M.I. Finley, an eminent Cambridge University classicist, once wrote in The Washington Post that "Blacks in Antiquity" tended toward overstatement but that it was "at least something" in a much-neglected field.
Frank Martin Snowden Jr. was born July 17, 1911, in York County, Va. He was raised in Boston, where his father, a former Army Department civilian who specialized in race relations, became a businessman.
He graduated in 1932 from Harvard University, where he won a classics prize for an essay he signed "Plato" because anonymous submission was required.
"If you look in the Harvard Library index under Plato, you find one card that says, 'See Snowden,' " he liked to joke in later years.
At Harvard, Dr. Snowden also received a master's degree in classics in 1933 and a doctorate in 1944. His doctoral dissertation on slavery and freedom in Pompeii formed the basis of his later scholarship.
After early teaching jobs at what was then Virginia State College in Petersburg and Atlanta's Spelman College, he joined the Howard faculty in 1942 and spent many years as classics department chairman. From 1956 to 1968, Dr. Snowden was dean of Howard's College of Liberal Arts, overseeing all undergraduate programs. He helped start the school's honors program.
Starting in the late 1960s, Dr.

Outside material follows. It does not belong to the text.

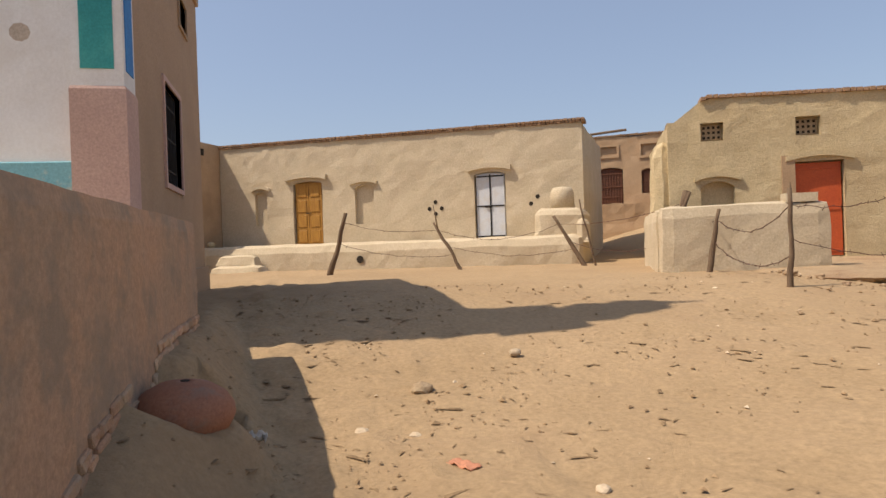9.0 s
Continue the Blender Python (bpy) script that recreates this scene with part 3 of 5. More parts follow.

Snowden was criticized by more militant students and teachers for his disapproval of Afrocentrism, a movement to highlight the roots of black culture often at the expense of white European civilization. Some historians likened Afrocentric teaching to "ethnic cheerleading," a position Dr. Snowden also held.
"If you're white and you criticize Afrocentrism, you're a Eurocentrist racist," he said. "If you're black and criticize it, you're a black duped by white scholarship." Above all, he thought that Afrocentrism read "20th-century biases back into antiquity and by seeing color prejudice where none existed."
During the Vietnam War era, Howard, like other universities, attracted student protests over the war and academic concerns. As a faculty leader, Dr. Snowden was a frequent target of student anger, and at one point he was hanged in effigy with university President James M. Nabrit Jr. and Selective Service director Lewis B. Hershey. He resigned his deanship soon after.
Dr. Snowden was fluent in Latin, Greek, German, French and Italian. He first visited Italy in 1938, when he won a Rosenwald fellowship, and went back a decade later as a Fulbright scholar. A frequent lecturer abroad on State Department-sponsored tours, he was named cultural attache at the U.S. Embassy to Rome in 1953 at the urging of Ambassador Clare Boothe Luce.
Time magazine reported that his appointment combated "two of the standard Communist-propaganda charges against" the United States, "that 1) Americans are materialistic and cultureless, 2) the Negroes are downtrodden."
His appointment did not prevent condescending attitudes from occasionally emerging. According to a news attache at the embassy, one visiting congressman appeared to criticize Dr. Snowden for writing his doctoral thesis on slavery in the Roman Empire.
"Well, since you are a Negro, I suppose that was of special interest to you," the congressman said.
"Actually, my special interest was in the fact that nearly all of the slaves in ancient Rome were white," Dr. Snowden said.
The congressman stomped off.
Dr. Snowden was married to the former Elaine Hill, a high school art teacher, from 1935 until her death in 2005.
Survivors include two children, Jane Lepscky of Washington and Frank M. Snowden III of New Haven, Conn.; four grandchildren; and four great-grandchildren.